Gesù parla di sé, come il Figlio che ha deciso di stare in mezzo agli uomini, non come i “governanti delle nazioni che dominano e opprimono”, né come Signore che “si fa servire”, ma che serve fino a mettere in gioco la propria vita, per correggere i discepoli che si erano lasciati tentare dal modello mondano che suggeriva di cercare la propria affermazione, dichiarare la propria grandezza, nella forma del dominio, della prevaricazione. Il servizio è la “forma” che assume la sua vita.

Per Gesù si “diventa grandi”, si è grandi, quando non ci si fa servire, non ci si serve degli altri, delle nostre attività, nemmeno del nostro servizio, ma quando con la nostra vita (la nostra persona, le nostre risorse, di beni, di tempo, di capacità), ci si mette a servizio degli altri. Un servizio generoso, che non fa calcoli, come è stato quello di Gesù.

Le parole che Gesù ha rivolto ai discepoli sono particolarmente indicate per il cammino sinodale a cui papa Francesco invita tutta la Chiesa, quindi anche la nostra Chiesa di Senigallia. Non si tratta di un invito ad aggiungere qualche nuova attività alle tante (a volte sembrano anche troppe) che già ci impegnano, ma a esprimere sempre più chiaramente la natura della Chiesa, la sua ragione d’essere, il suo stile, la sua missione.

Quanto il concilio Vaticano II ha affermato riguardo alla Chiesa («la Chiesa è l’universale sacramento di salvezza, che svela e insieme realizza il mistero dell’amore di Dio verso l’uomo», Gaudium et Spes, 45) spiega la sua ragione di esistere: per testimoniare nei fatti e non solo nelle parole, la “buona notizia” portata da Gesù stesso, il Figlio di Dio, che Dio desidera che gli uomini e le donne, che costituiscono l’intera umanità, si sentano amati da Lui, come figli suoi e si amino tra loro come fratelli e sorelle.

Una testimonianza, quella della Chiesa, che, se vuole essere credibile, deve assumere lo stile del servizio, come lo ha mostrato Gesù con la propria vita, lui che, come scrive l’autore della Lettera agli Ebrei, “ha preso parte alle nostre debolezze” (cfr Eb 4,14-16), cioè non è rimasto a guardare alla nostra condizione di persone deboli, in balia del male, ma si è lasciato coinvolgere fino a dare la propria vita, per riscattarci da una condizione di non libertà, di drammatica schiavitù nei confronti del male.

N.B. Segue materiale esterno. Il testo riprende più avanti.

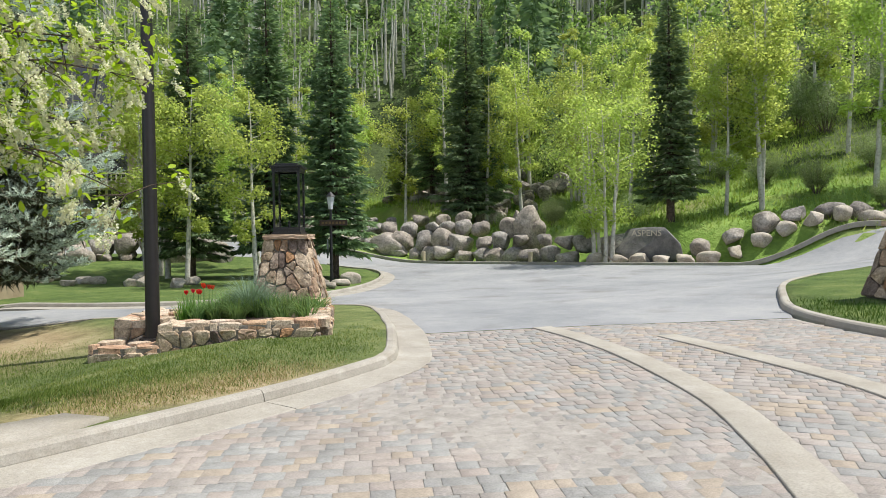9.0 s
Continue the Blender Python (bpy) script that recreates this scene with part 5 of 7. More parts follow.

L’aggettivo “sinodale” ci ricorda che il cammino che iniziamo oggi va percorso insieme, nell’ascolto condiviso dello Spirito Santo, di quanto lo Spirito suggerirà alla nostra Chiesa di Senigallia per essere all’altezza del mandato che Gesù risorto ci affida: essere testimoni nella nostra terra dell’amore di Dio Padre, della sua cura per ogni persona, soprattutto per quelle più bisognose.

Nella prima tappa del cammino ci metteremo in ascolto anche delle persone, non solo di quelle che condividono con noi la fede in Gesù Risorto, ma anche con chi ne ha preso le distanze, con chi guarda con diffidenza alla Chiesa, con chi, soprattutto, si trova in condizioni di vita faticose e sofferte.

Un ascolto incoraggiato dalla consapevolezza che lo Spirito Santo “parla alla Chiesa”, ai discepoli del Risorto, anche attraverso tutte le persone, indistintamente, soprattutto quelle che restano ai margini.

Vi chiedo di camminare insieme, con la serenità di chi sa che il Signore Risorto ci accompagna, cammina con noi, con la pazienza, soprattutto nei momenti faticosi, di chi ha fiducia che il Signore porterà a compimento quest’opera buona che oggi avviamo.